Exercise brief:
Quote each line of the material verbatim, without the pictures.

Data block:
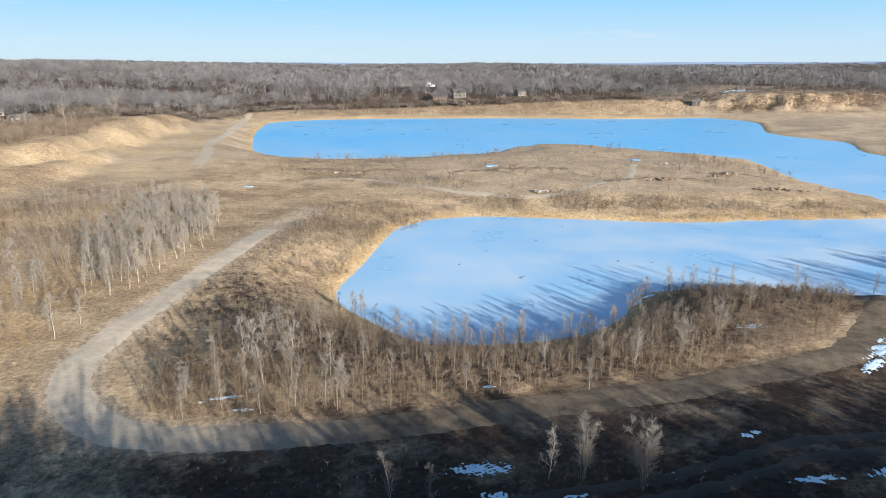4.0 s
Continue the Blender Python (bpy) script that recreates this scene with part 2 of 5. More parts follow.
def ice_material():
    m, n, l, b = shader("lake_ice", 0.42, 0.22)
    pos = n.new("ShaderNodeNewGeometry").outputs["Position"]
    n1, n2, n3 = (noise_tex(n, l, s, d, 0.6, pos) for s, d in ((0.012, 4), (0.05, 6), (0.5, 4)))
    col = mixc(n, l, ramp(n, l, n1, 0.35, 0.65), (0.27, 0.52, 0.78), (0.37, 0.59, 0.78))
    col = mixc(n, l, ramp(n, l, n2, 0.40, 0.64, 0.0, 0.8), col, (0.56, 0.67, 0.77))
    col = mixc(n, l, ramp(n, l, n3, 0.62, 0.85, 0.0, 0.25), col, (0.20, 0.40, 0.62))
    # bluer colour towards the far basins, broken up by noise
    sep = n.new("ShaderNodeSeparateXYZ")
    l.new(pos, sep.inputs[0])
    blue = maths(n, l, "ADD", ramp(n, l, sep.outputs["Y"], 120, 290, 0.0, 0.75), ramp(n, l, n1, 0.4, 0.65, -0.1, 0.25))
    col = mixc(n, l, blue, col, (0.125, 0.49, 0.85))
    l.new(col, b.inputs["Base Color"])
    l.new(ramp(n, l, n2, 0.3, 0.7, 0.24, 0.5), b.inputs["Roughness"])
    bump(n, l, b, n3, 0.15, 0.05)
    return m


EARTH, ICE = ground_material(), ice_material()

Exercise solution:
4.0 s
Continue the Blender Python (bpy) script that recreates this scene with part 2 of 5. More parts follow.
def ice_material():
    m, n, l, b = shader("lake_ice", 0.42, 0.22)
    pos = n.new("ShaderNodeNewGeometry").outputs["Position"]
    n1, n2, n3 = (noise_tex(n, l, s, d, 0.6, pos) for s, d in ((0.012, 4), (0.05, 6), (0.5, 4)))
    col = mixc(n, l, ramp(n, l, n1, 0.35, 0.65), (0.27, 0.52, 0.78), (0.37, 0.59, 0.78))
    col = mixc(n, l, ramp(n, l, n2, 0.40, 0.64, 0.0, 0.8), col, (0.56, 0.67, 0.77))
    col = mixc(n, l, ramp(n, l, n3, 0.62, 0.85, 0.0, 0.25), col, (0.20, 0.40, 0.62))
    # bluer colour towards the far basins, broken up by noise
    sep = n.new("ShaderNodeSeparateXYZ")
    l.new(pos, sep.inputs[0])
    blue = maths(n, l, "ADD", ramp(n, l, sep.outputs["Y"], 120, 290, 0.0, 0.75), ramp(n, l, n1, 0.4, 0.65, -0.1, 0.25))
    col = mixc(n, l, blue, col, (0.125, 0.49, 0.85))
    l.new(col, b.inputs["Base Color"])
    l.new(ramp(n, l, n2, 0.3, 0.7, 0.24, 0.5), b.inputs["Roughness"])
    bump(n, l, b, n3, 0.15, 0.05)
    return m


EARTH, ICE = ground_material(), ice_material()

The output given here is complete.